Любой запрет на деятельность в киберпространстве предположительно будет частичным

Даже при таком соглашении контроль соблюдения договоренностей может оказаться невозможным, поэтому США также захотят ввести определенную степень сдерживания, чтобы гарантировать, что каждая из сторон соблюдает свои обязательства. Сдерживание может включать заявленную готовность к симметричным ответам: если вы собираетесь атаковать нашу важную инфраструктуру или наносите по ней удар, мы сделаем то же самое с вашей. Сдерживание также может быть асимметричным: если вы угрожаете нашим объектам или атакуете их, мы наложим на вас санкции или предпримем действия против ваших интересов в другом месте.

Любое такое соглашение также должно быть подкреплено односторонними действиями, если учитывать ставки и реальность того, что другие договоренности (вспомним обещание не красть интеллектуальную собственность со стороны Китая в 2015 г.) уже нарушались. К примеру, США хотели бы предпринять шаги для уменьшения уязвимости своих систем, представляющих особую ценность.

Также необходимо будет заявить или обсудить, что утверждения о незнании или отрицании причастности правительства к агрессивной киберактивности, подобные тому, как В.Путин заявил, что правительство его страны не имело никакого отношения к атакам из России в целях вымогательства выкупа, приниматься не будут. Здесь можно провести аналогию с терроризмом: после терактов 11 сентября 2001 года США ясно дали понять, что не будут разделять террористические группы и правительства, которые предоставили им поддержку или убежище. Таким образом, РФ будет нести ответственность за деяния групп, действующих с ее территории. Настаивание на ответственности должно усилить стимул России обуздать такое поведение.

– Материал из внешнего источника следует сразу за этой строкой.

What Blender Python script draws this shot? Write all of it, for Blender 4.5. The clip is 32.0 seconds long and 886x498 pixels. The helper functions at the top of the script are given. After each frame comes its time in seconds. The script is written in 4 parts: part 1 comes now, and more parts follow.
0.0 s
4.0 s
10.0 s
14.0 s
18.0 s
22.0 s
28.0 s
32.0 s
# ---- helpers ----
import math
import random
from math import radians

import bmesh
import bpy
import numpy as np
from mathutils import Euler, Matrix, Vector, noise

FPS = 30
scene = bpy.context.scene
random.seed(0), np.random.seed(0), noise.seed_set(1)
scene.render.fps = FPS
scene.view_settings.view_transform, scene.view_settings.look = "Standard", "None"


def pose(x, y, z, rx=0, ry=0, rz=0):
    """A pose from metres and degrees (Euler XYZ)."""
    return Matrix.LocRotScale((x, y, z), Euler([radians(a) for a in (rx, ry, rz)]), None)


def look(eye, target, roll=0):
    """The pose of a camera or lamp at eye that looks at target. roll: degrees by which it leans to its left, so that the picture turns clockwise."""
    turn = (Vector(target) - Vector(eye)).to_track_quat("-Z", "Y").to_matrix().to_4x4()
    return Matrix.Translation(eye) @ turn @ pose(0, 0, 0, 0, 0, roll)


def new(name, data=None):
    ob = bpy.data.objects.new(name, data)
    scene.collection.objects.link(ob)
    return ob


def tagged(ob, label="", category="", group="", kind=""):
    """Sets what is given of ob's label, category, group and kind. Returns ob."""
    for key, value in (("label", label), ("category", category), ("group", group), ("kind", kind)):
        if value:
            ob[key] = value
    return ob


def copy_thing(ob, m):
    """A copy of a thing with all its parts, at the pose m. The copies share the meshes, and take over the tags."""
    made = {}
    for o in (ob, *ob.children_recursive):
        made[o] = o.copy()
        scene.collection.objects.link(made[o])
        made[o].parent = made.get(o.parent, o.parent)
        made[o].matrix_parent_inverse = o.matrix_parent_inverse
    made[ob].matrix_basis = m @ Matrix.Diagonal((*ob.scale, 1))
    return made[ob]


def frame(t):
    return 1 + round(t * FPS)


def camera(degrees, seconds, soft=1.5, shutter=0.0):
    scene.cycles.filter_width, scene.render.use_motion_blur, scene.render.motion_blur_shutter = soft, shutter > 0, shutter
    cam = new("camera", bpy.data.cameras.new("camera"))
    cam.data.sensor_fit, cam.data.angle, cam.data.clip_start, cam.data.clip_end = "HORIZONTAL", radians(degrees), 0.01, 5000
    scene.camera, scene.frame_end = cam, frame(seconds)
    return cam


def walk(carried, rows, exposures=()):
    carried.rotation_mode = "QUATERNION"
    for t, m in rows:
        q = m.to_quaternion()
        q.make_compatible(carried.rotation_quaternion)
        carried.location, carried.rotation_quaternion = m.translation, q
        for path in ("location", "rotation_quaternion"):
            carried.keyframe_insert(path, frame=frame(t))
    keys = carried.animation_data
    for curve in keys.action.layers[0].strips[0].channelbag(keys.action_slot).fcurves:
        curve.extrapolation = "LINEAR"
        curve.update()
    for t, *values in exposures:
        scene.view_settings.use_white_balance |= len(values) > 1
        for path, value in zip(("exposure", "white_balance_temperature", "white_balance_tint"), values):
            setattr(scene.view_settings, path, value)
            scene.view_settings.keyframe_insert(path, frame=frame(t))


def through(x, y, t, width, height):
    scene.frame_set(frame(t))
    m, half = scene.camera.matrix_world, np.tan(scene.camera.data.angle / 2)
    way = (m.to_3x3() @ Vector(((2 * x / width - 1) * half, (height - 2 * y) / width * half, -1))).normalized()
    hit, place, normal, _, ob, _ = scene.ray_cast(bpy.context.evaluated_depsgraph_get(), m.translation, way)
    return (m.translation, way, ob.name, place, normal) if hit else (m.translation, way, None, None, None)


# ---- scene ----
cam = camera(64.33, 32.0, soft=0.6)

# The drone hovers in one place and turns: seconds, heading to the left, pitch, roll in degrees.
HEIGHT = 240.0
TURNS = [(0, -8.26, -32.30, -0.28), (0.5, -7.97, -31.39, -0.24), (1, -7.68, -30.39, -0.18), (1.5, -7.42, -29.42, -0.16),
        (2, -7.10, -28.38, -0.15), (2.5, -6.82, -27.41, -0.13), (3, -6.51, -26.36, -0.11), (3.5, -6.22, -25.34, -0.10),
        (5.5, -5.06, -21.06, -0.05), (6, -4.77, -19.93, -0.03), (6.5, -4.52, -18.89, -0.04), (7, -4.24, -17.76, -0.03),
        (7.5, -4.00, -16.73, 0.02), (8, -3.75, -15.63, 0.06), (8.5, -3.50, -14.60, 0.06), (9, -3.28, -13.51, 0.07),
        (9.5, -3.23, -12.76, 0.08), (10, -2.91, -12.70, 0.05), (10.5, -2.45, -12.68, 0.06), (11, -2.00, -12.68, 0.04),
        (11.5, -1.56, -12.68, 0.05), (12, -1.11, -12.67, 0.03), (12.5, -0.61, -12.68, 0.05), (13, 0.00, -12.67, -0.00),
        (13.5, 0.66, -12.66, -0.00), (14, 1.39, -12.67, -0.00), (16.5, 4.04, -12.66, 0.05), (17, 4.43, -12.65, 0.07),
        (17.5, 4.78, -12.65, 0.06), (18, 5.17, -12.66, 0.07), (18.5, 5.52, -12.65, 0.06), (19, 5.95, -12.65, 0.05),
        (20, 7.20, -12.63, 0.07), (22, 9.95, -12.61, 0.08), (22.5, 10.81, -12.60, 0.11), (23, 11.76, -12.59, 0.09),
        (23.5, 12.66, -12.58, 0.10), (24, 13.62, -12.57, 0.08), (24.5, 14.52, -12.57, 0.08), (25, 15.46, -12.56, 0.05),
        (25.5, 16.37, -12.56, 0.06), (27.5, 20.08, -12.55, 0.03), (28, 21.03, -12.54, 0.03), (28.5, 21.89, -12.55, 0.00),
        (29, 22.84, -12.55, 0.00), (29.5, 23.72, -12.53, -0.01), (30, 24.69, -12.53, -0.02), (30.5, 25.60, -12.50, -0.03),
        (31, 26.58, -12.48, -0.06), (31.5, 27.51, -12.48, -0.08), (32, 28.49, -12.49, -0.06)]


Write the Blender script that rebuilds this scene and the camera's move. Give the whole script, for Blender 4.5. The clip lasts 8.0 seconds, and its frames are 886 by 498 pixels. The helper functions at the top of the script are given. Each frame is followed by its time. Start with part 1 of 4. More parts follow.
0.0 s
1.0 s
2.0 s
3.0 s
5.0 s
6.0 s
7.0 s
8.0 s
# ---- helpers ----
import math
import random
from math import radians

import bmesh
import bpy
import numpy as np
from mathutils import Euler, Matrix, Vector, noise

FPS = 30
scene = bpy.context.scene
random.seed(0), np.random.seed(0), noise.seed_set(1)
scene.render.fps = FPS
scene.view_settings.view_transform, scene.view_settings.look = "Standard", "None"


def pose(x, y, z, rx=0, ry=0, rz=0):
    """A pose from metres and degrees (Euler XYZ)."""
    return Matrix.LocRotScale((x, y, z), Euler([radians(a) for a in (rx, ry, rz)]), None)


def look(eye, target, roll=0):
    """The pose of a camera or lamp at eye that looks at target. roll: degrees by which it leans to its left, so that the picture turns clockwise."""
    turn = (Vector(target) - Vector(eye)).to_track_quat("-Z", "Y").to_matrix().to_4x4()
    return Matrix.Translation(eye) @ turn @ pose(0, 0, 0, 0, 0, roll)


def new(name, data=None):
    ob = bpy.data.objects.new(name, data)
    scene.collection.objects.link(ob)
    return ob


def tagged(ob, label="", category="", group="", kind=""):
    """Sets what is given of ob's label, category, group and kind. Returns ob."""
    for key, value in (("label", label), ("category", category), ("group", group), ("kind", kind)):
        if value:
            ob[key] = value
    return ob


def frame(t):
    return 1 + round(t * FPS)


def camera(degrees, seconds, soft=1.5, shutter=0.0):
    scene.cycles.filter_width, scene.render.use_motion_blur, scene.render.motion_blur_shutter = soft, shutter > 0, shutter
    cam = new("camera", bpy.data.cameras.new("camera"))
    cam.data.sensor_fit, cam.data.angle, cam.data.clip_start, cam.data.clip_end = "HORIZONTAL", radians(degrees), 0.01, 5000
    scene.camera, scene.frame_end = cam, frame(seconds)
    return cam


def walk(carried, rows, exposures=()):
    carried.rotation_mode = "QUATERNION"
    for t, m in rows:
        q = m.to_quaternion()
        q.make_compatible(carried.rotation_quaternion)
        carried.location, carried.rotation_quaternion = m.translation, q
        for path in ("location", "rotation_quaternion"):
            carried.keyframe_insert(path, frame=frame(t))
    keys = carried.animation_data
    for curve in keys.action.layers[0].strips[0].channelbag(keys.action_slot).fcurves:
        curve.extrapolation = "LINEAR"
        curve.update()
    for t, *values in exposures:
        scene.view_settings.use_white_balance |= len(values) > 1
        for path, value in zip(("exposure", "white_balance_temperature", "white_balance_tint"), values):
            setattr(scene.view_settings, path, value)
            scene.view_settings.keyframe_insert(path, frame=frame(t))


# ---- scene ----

Возможно, со временем пакт между Соединенными Штатами и Россией станет образцом, к которому могут присоединиться КНР, Европа и другие страны. В случае принятия его Китаем можно было бы добавить запреты на кражу интеллектуальной собственности (и наказания за нарушение запретов). Ничто из этого не означает разоружения, но это «киберэквивалент» контроля над вооружениями, с которого лучше всего начать.